— What you need to do —
Repeat the lines below exactly as written, please, from the line with "finishes the script." to the line with "soft golden grass", both lines included, and no others.

Items from a data source
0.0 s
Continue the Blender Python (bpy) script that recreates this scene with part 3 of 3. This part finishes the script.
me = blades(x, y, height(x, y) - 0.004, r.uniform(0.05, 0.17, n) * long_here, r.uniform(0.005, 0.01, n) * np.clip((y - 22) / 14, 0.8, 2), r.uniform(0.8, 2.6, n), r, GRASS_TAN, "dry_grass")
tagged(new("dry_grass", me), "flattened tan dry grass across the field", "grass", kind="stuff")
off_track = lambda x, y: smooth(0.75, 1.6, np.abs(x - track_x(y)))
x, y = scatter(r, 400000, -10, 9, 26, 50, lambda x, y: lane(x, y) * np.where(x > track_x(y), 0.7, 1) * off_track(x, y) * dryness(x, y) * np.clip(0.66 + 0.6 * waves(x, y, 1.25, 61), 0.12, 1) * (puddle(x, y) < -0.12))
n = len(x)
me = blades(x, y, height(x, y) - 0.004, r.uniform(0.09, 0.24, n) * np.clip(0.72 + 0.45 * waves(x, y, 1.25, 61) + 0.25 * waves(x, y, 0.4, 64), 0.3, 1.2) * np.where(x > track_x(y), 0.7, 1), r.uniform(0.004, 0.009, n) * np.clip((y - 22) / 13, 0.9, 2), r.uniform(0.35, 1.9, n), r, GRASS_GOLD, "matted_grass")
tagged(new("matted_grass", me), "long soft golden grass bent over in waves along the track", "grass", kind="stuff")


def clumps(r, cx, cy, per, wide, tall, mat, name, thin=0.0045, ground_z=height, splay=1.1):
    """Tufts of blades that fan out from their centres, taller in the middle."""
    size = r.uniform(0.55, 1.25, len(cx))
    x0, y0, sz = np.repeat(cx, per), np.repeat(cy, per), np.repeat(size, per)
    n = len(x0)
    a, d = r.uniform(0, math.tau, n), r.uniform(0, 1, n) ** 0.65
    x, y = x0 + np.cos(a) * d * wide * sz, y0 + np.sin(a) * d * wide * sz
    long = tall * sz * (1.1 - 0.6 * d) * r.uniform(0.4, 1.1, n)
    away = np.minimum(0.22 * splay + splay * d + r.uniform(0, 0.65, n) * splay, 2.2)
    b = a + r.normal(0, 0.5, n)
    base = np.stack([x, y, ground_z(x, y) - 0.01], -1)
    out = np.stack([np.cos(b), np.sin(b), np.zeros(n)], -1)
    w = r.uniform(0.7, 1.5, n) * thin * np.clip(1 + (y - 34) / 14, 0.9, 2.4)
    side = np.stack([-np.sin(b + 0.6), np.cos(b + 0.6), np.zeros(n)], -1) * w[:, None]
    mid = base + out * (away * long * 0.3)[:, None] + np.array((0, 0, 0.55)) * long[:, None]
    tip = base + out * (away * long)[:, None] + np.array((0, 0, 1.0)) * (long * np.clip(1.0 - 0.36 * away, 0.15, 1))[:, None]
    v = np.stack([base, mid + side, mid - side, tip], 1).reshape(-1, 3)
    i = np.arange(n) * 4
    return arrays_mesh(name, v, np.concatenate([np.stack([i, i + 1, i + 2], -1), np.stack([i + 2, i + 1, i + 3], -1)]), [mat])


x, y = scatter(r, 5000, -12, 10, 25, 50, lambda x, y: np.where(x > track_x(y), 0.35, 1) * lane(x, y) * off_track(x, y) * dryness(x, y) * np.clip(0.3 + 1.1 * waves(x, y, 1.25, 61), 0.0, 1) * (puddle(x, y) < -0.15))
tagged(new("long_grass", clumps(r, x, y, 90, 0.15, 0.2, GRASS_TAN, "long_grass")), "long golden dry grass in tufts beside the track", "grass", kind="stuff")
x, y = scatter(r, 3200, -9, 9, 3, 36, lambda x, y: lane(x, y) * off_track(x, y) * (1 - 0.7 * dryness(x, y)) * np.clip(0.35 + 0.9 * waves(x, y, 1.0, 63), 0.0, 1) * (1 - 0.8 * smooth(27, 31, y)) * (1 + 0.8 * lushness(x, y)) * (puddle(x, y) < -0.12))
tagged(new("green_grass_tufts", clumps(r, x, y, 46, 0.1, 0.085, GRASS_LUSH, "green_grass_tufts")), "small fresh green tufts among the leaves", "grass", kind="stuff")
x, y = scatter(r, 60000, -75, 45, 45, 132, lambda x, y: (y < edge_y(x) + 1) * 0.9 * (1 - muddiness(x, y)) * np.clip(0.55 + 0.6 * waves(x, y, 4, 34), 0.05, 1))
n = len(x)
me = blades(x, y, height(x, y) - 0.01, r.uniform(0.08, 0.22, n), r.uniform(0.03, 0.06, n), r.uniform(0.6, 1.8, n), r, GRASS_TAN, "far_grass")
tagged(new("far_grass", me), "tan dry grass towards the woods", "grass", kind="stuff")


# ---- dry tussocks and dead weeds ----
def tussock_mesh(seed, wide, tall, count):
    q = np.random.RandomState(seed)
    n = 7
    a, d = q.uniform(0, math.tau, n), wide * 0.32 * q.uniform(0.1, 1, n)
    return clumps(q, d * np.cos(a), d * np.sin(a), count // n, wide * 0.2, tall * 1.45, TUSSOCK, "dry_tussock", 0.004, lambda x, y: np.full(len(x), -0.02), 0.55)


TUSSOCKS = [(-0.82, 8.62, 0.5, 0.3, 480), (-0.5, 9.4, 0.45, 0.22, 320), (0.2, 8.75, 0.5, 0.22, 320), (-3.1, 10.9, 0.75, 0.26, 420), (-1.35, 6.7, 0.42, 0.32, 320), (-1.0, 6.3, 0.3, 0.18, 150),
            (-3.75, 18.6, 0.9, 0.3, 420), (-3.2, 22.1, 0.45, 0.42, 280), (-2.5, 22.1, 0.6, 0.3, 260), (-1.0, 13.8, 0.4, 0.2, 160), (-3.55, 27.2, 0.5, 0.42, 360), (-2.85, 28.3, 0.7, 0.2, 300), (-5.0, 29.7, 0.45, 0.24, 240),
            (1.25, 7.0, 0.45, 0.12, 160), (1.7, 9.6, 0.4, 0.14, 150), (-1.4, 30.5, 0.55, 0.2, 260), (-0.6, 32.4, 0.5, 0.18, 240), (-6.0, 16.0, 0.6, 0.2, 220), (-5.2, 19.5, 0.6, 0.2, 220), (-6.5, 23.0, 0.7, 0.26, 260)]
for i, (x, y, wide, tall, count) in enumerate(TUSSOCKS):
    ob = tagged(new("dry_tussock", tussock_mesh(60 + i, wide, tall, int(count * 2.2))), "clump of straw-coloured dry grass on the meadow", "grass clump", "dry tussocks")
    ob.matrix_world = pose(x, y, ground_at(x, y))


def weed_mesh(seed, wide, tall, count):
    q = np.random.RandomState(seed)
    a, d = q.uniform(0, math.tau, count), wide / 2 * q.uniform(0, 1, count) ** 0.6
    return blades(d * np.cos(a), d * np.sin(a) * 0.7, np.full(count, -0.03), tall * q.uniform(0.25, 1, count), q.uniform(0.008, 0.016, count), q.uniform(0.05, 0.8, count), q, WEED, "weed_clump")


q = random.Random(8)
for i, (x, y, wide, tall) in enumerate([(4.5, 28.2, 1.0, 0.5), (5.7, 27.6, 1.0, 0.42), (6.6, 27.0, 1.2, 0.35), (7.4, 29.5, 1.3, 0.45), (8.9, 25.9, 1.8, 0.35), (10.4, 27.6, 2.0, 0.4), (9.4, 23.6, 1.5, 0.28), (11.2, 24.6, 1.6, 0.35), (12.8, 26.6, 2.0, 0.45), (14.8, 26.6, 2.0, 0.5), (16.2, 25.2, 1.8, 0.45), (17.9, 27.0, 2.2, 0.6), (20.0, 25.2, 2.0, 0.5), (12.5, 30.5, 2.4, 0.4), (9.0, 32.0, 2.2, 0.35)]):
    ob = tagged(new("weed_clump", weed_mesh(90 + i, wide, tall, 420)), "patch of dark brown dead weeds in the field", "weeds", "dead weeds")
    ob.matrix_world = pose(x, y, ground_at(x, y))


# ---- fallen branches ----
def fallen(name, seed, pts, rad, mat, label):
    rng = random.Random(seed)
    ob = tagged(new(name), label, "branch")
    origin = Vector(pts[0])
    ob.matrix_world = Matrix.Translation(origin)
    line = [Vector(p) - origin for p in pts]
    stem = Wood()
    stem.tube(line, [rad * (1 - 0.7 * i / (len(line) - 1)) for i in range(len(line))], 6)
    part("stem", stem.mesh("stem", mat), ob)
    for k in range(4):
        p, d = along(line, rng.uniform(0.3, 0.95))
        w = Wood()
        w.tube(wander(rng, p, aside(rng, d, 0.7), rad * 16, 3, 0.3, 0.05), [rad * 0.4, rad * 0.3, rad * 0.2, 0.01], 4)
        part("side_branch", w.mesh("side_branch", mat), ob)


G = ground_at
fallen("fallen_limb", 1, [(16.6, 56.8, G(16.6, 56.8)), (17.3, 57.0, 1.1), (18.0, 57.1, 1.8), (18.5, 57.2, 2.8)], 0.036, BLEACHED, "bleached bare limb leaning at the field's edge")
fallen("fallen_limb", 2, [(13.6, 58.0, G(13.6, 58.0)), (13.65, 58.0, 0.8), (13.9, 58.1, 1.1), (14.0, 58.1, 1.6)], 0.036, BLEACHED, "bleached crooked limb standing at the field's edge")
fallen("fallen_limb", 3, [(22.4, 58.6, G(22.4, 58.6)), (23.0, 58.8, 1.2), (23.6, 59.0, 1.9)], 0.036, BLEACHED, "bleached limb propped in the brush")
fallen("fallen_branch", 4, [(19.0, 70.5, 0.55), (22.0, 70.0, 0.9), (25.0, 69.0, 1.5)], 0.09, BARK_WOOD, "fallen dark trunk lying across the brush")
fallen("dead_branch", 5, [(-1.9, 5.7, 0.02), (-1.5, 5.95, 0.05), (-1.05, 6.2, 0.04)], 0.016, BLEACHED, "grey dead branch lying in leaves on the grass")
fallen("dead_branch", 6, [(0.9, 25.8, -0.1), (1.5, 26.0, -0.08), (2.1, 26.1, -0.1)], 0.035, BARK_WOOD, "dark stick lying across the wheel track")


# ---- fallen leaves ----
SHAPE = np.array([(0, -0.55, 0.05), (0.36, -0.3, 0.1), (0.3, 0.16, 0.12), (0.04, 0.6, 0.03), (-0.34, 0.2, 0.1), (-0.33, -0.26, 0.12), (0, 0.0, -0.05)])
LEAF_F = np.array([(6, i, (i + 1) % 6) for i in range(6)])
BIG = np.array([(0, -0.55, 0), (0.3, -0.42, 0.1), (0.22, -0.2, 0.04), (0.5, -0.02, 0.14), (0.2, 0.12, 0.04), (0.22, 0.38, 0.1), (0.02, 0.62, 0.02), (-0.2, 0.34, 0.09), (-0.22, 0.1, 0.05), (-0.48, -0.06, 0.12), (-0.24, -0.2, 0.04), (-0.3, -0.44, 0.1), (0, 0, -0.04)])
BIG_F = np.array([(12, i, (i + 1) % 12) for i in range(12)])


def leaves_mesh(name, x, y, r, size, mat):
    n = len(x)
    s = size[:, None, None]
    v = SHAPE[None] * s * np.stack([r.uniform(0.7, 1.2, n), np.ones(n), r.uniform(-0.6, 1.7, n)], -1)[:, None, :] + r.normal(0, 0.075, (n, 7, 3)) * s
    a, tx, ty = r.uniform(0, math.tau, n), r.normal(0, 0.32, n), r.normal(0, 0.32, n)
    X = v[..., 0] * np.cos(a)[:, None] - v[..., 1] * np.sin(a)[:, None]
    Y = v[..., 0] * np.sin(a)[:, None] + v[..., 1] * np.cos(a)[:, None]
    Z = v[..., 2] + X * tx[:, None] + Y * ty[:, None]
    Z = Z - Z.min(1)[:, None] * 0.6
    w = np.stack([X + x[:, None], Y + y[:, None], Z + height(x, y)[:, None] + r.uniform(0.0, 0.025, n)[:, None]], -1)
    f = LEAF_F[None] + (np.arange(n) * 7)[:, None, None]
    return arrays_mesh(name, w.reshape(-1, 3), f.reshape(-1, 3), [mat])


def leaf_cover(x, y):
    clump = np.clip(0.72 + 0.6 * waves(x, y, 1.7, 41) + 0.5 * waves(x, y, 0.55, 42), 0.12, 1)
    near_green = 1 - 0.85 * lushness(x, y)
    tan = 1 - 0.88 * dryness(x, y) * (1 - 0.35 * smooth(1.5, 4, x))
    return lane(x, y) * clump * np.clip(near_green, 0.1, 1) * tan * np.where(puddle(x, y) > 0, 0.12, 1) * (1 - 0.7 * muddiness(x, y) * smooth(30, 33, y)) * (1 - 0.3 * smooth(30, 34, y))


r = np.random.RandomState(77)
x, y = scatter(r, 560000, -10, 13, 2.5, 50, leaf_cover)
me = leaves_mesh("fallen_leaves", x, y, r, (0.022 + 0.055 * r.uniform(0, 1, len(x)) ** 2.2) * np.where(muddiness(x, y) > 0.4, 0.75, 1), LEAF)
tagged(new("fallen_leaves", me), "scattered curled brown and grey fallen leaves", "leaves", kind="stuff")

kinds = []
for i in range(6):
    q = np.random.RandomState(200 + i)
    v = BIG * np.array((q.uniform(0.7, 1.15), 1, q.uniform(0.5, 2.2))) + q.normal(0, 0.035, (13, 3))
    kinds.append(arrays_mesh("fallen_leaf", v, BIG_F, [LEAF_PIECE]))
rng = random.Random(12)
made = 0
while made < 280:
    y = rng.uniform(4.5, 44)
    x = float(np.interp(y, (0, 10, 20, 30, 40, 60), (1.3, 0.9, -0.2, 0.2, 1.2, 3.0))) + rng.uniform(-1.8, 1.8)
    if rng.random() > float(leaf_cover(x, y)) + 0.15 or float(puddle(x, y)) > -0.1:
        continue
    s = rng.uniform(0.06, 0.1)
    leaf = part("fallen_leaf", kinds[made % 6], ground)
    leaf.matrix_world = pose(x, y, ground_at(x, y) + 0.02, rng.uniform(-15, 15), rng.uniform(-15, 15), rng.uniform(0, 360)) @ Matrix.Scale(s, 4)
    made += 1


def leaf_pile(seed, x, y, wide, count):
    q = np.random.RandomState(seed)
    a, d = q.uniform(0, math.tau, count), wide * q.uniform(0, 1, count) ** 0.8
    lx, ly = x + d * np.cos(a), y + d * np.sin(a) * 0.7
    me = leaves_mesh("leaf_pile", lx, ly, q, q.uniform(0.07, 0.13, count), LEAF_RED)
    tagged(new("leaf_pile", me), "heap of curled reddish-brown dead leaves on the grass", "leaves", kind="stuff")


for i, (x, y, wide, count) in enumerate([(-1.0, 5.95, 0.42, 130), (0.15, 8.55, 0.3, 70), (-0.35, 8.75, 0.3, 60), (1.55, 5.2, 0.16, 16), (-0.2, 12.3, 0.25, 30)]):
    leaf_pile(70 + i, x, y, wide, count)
==
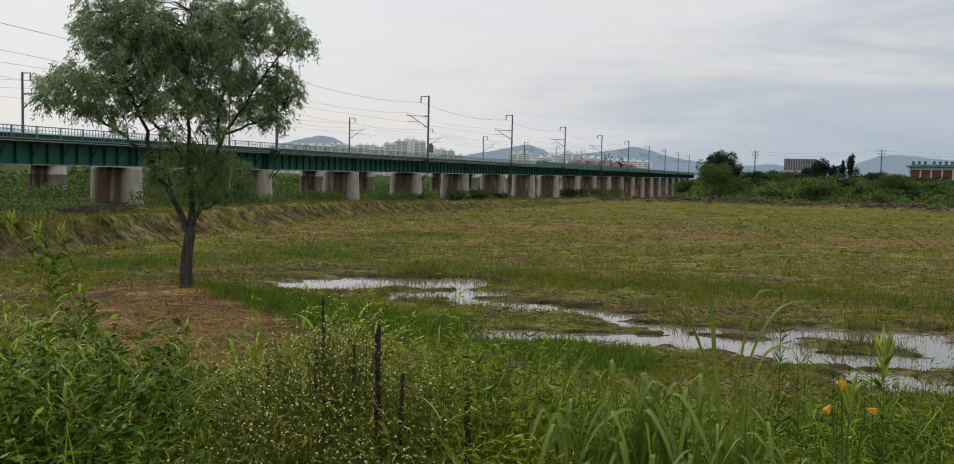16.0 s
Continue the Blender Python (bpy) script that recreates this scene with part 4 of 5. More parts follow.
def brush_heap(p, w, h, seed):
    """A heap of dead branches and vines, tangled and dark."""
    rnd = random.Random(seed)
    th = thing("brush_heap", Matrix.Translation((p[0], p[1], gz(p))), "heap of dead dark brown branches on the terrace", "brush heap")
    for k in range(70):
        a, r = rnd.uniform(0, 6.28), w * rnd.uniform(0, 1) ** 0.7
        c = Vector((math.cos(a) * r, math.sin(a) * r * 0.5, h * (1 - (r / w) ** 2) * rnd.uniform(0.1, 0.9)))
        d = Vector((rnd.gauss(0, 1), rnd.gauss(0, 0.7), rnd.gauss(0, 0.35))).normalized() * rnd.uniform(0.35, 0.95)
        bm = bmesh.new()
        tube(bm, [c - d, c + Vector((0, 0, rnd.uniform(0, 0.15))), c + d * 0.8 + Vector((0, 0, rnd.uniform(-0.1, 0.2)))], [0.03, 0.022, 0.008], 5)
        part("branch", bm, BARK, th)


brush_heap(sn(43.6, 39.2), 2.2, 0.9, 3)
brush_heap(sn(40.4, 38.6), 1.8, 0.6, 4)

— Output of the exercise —
Continue the Blender Python (bpy) script that recreates this scene with part 3 of 3. This part finishes the script.
me = blades(x, y, height(x, y) - 0.004, r.uniform(0.05, 0.17, n) * long_here, r.uniform(0.005, 0.01, n) * np.clip((y - 22) / 14, 0.8, 2), r.uniform(0.8, 2.6, n), r, GRASS_TAN, "dry_grass")
tagged(new("dry_grass", me), "flattened tan dry grass across the field", "grass", kind="stuff")
off_track = lambda x, y: smooth(0.75, 1.6, np.abs(x - track_x(y)))
x, y = scatter(r, 400000, -10, 9, 26, 50, lambda x, y: lane(x, y) * np.where(x > track_x(y), 0.7, 1) * off_track(x, y) * dryness(x, y) * np.clip(0.66 + 0.6 * waves(x, y, 1.25, 61), 0.12, 1) * (puddle(x, y) < -0.12))
n = len(x)
me = blades(x, y, height(x, y) - 0.004, r.uniform(0.09, 0.24, n) * np.clip(0.72 + 0.45 * waves(x, y, 1.25, 61) + 0.25 * waves(x, y, 0.4, 64), 0.3, 1.2) * np.where(x > track_x(y), 0.7, 1), r.uniform(0.004, 0.009, n) * np.clip((y - 22) / 13, 0.9, 2), r.uniform(0.35, 1.9, n), r, GRASS_GOLD, "matted_grass")
tagged(new("matted_grass", me), "long soft golden grass bent over in waves along the track", "grass", kind="stuff")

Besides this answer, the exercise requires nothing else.